Quite literary, we did actually have to go over a river and through a small patch of woods to get to this Dacha. The river part is not too difficult to come upon, considering Astrakhan is in the middle of a delta. The hardest part, is that every stream or river has a different name, and the Russians seem to expect me to remember these things. “You went to the dacha? it was on a river? what river?” “uhhh. um. uh. a river that’s not the Volga?” “what about river so-and-so?!” “yeahhhh, that’s the one.” (insert smiley face that looks super confused)
During my time in Piter last year, I never really a had a good, real Russian dacha experience. Thus, when my colleague Valya invited to me to her dacha on Sunday I was very excited. Another one of our colleagues Lena picked me up; we stopped for juice and drove about a half hour outside the city. Valya’s dacha is huge and resembles a legitimate house. In fact, she said they recently remodeled it to suit a livable abode, as her parents live there almost year round. We first had tea and chatted a bit. Well they did most of the chatting and I just tried to take part when I could
Another colleague of ours, also Lena, arrived shortly after and we got ready to go boating. And by boating I mean the this cute little row-boat (see exhibit to the left) situated on a small river. Mind you, there are four of us girls, and it’s a row-boat. Well the smallest of all of us chicas, Lena, decides she’s going to row the boat – by herself. Our outbound trip consisted of Lena rowing, unknowingly turning us towards shore, while the other Lena would frequently ‘step-in’ to straighten us in the right direction. Meanwhile, Valya and I just sort of relaxed and enjoyed the ride. Needless to say, we were laughing quite a bit.
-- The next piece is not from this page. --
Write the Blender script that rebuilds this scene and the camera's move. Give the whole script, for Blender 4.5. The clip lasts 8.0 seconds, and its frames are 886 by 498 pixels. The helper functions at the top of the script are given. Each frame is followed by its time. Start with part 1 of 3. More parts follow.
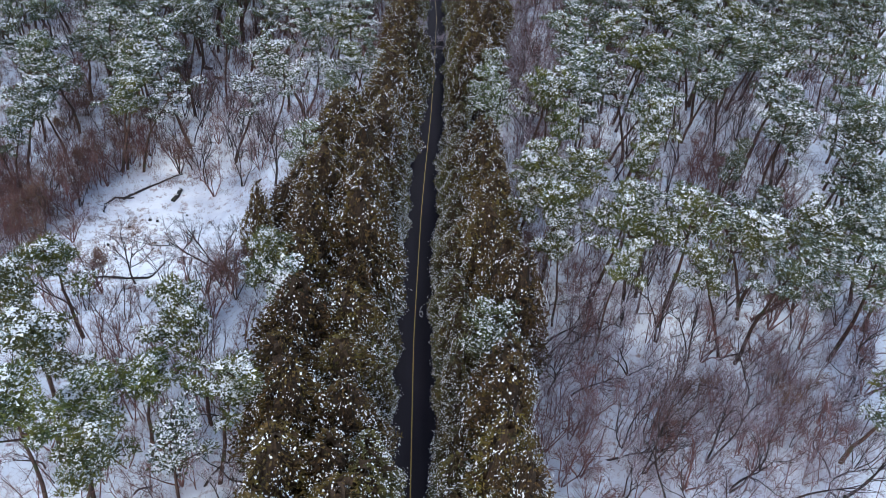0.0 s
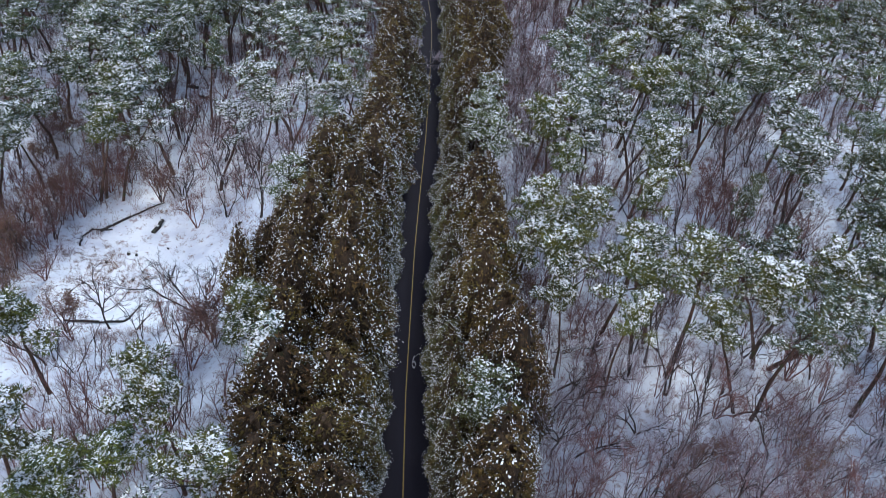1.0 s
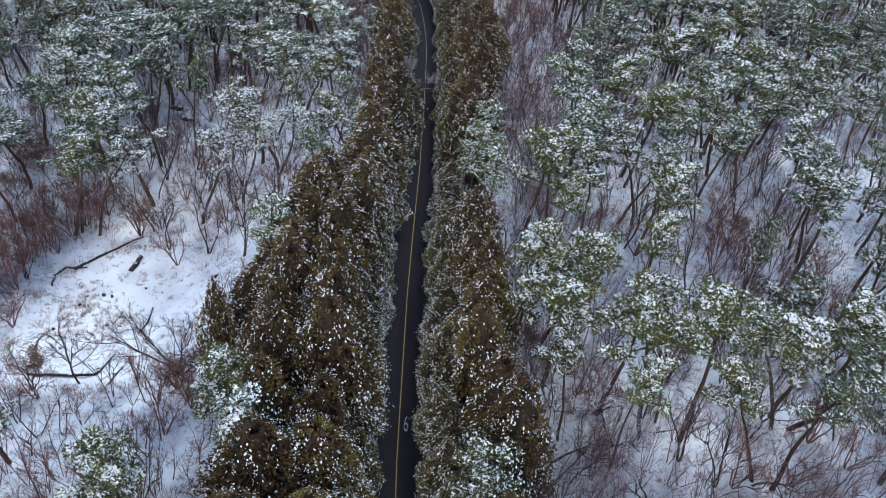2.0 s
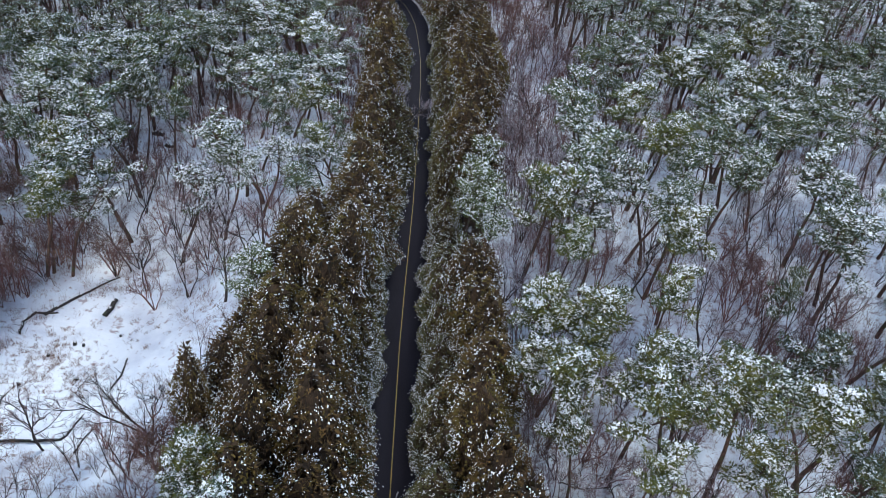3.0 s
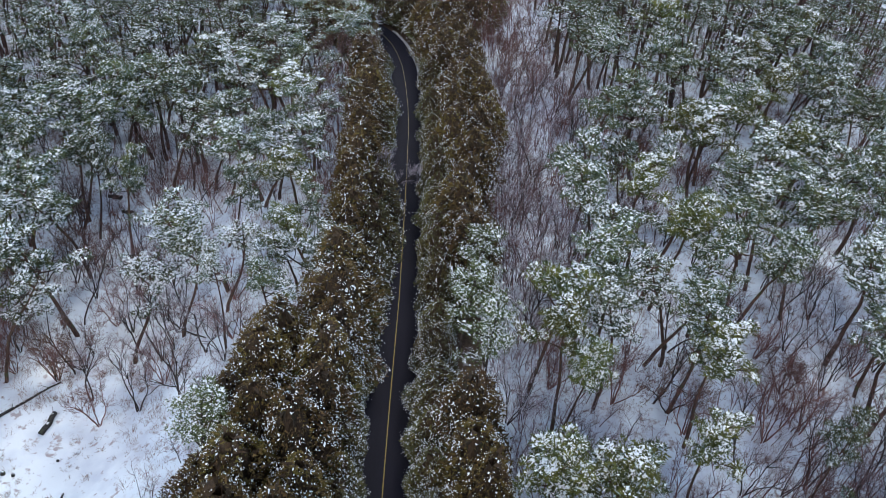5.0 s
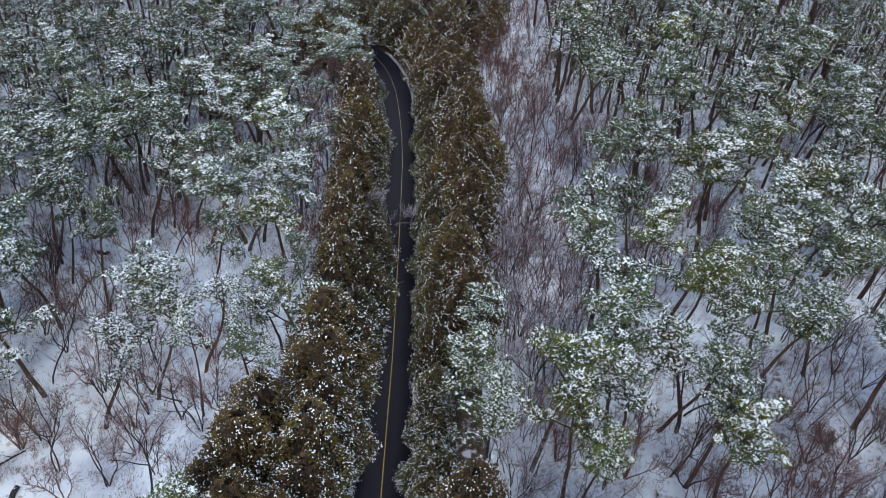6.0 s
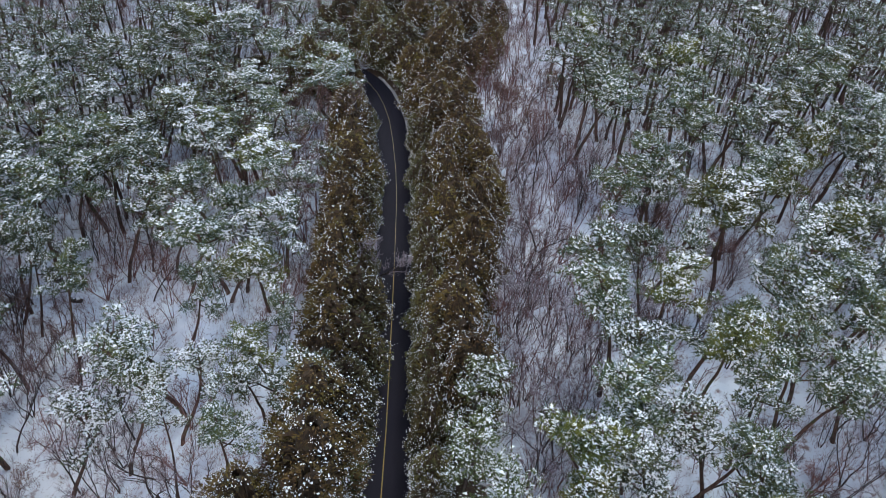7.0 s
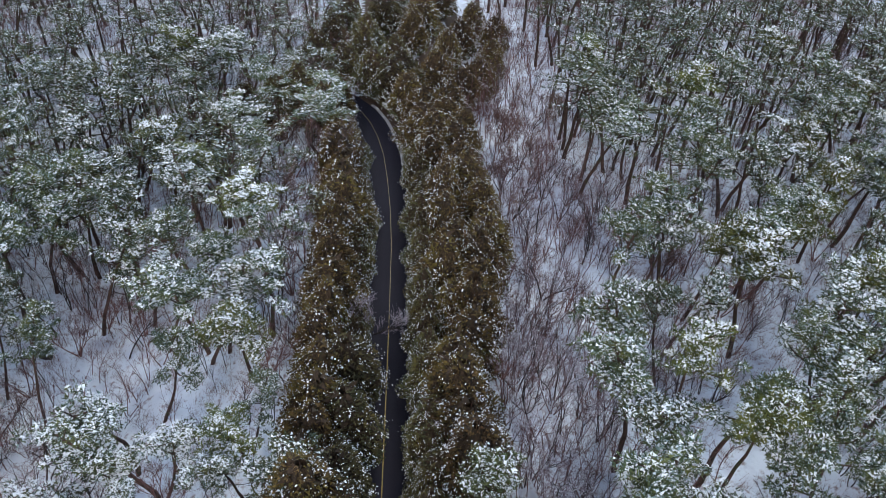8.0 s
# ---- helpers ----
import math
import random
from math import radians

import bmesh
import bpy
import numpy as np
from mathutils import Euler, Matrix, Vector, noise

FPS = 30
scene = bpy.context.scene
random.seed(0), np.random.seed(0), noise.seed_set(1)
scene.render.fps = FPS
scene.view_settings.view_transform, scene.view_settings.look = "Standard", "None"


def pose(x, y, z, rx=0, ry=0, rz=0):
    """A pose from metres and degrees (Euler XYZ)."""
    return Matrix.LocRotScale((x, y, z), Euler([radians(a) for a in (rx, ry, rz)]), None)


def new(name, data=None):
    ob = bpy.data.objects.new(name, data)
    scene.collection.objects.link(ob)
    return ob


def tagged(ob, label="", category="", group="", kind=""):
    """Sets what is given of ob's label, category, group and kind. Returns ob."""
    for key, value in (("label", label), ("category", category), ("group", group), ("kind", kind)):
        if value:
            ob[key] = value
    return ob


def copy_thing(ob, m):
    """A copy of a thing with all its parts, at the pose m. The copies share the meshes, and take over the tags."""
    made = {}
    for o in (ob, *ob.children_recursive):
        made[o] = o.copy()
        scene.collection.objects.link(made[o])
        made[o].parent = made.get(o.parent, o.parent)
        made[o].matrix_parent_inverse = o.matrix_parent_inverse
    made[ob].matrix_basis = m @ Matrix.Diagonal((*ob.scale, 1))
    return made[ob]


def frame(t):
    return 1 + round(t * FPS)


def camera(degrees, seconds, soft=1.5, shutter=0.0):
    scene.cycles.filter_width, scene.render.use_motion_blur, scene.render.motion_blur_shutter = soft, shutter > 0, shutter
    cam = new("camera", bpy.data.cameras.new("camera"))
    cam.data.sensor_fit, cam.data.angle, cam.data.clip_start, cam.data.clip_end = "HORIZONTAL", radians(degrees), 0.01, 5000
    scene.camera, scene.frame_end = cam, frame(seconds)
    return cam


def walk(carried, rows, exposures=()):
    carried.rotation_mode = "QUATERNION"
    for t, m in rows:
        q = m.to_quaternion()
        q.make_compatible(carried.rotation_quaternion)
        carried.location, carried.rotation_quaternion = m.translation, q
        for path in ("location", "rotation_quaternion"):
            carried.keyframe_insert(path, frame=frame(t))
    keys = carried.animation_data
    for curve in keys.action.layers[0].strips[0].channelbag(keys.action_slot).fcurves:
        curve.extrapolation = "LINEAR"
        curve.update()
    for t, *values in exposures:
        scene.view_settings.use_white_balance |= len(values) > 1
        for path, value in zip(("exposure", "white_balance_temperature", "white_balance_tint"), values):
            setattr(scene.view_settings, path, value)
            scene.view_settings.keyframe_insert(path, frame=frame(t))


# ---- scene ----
cam = camera(55.7, 8.0, soft=0.7)
PATH = [
    (0.0, -2.150, -0.044, 82.806, 51.327, -4.733, -0.680),
    (0.5, -1.773, 4.998, 82.749, 51.301, -4.726, -0.740),
    (1.0, -1.413, 10.208, 82.689, 51.276, -4.718, -0.817),
    (1.5, -1.071, 15.564, 82.629, 51.252, -4.709, -0.908),
    (2.0, -0.747, 21.050, 82.567, 51.230, -4.700, -1.014),
    (2.5, -0.442, 26.649, 82.503, 51.208, -4.689, -1.133),
    (3.0, -0.154, 32.346, 82.438, 51.189, -4.678, -1.265),
    (3.5, 0.115, 38.130, 82.371, 51.170, -4.666, -1.407),
    (4.0, 0.367, 43.988, 82.303, 51.153, -4.653, -1.560),
    (4.5, 0.600, 49.912, 82.234, 51.137, -4.639, -1.722),
    (5.0, 0.814, 55.895, 82.162, 51.122, -4.624, -1.891),
    (5.5, 1.011, 61.931, 82.090, 51.108, -4.608, -2.068),
    (6.0, 1.189, 68.018, 82.016, 51.096, -4.592, -2.251),
    (6.5, 1.348, 74.153, 81.940, 51.085, -4.574, -2.439),
    (7.0, 1.489, 80.337, 81.863, 51.076, -4.556, -2.632),
    (7.5, 1.612, 86.571, 81.784, 51.067, -4.537, -2.827),
    (8.0, 1.716, 92.859, 81.704, 51.060, -4.517, -3.024),
]
walk(cam, [(t, pose(x, y, z, rx, ry, rz)) for t, x, y, z, rx, ry, rz in PATH],
     exposures=[(0.0, 1.12, 5930, 8), (4.0, 1.14, 5980, 4), (8.0, 1.14, 6150, 6)])

# ---- light: a bright overcast winter sky ----
world = bpy.data.worlds.new("world")
scene.world = world
world.use_nodes = True
sky = world.node_tree.nodes.new("ShaderNodeTexSky")
sky.sky_type, sky.sun_disc = "NISHITA", False
sky.sun_elevation, sky.sun_rotation = radians(38), radians(200)
sky.air_density, sky.dust_density, sky.ozone_density = 1.0, 2.0, 1.0
world.node_tree.links.new(sky.outputs[0], world.node_tree.nodes["Background"].inputs[0])
world.node_tree.nodes["Background"].inputs[1].default_value = 0.12
sun = new("sun", bpy.data.lights.new("sun", "SUN"))
sun.data.energy, sun.data.angle, sun.data.color = 1.2, radians(25), (1.0, 0.96, 0.9)
sun.matrix_world = pose(0, 0, 150, 52, 0, 160)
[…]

The goal of taking out the boat was to show me the Lotus flowers. I really knew nothing about them. I mean, you can say that, and I think of Radiohead’s newest single (which is also amazing!). But Astrakhanians take pride in what they have, and these flower are prized possession. My roommate has a few dried up ones on her kitchen table. I’m sure they symbolize something, but what that something is I have yet to find out. However, on the river Valya picked an unopened flower, and checked to see if there were seeds on the inside. Supposedly if you eat them, they are good for something that we couldn’t translate related to men. Yup; but there were no seeds.
We were the only boat on this small river; a calm sunny day; Lotus flowers on one side, and some tall river grass on the other. It was quite relaxing and very beautiful.
After moseying through the lotuses for a bit, and unsuccessfully tried to row to a mushroom field, we decided to head back. Besides, a grill out was awaiting us! The venture back felt like forever, mainly because we weren’t the greatest oar navigators… being women and such. Essentially, we sat about two feet from the dock for a half hour because we got stuck in the seaweed that surrounds the dock. Eventually Valya’s brother came to the rescue.
We then helped prepare the table for dinner, which consisted of two types of Sashliks, both chicken and beef, as well as grilled vegetables; a fresh vegetable salad; eggplant caviar, homemade by Valya’s grandma; fresh plums which I got the honor of picking off their plum-tree; and a variety of juices. Everything was super tasty and the products were so fresh, most of them grown there at Valya’s dacha.
Why have I been missing out on this wonderful dacha experience for so long?!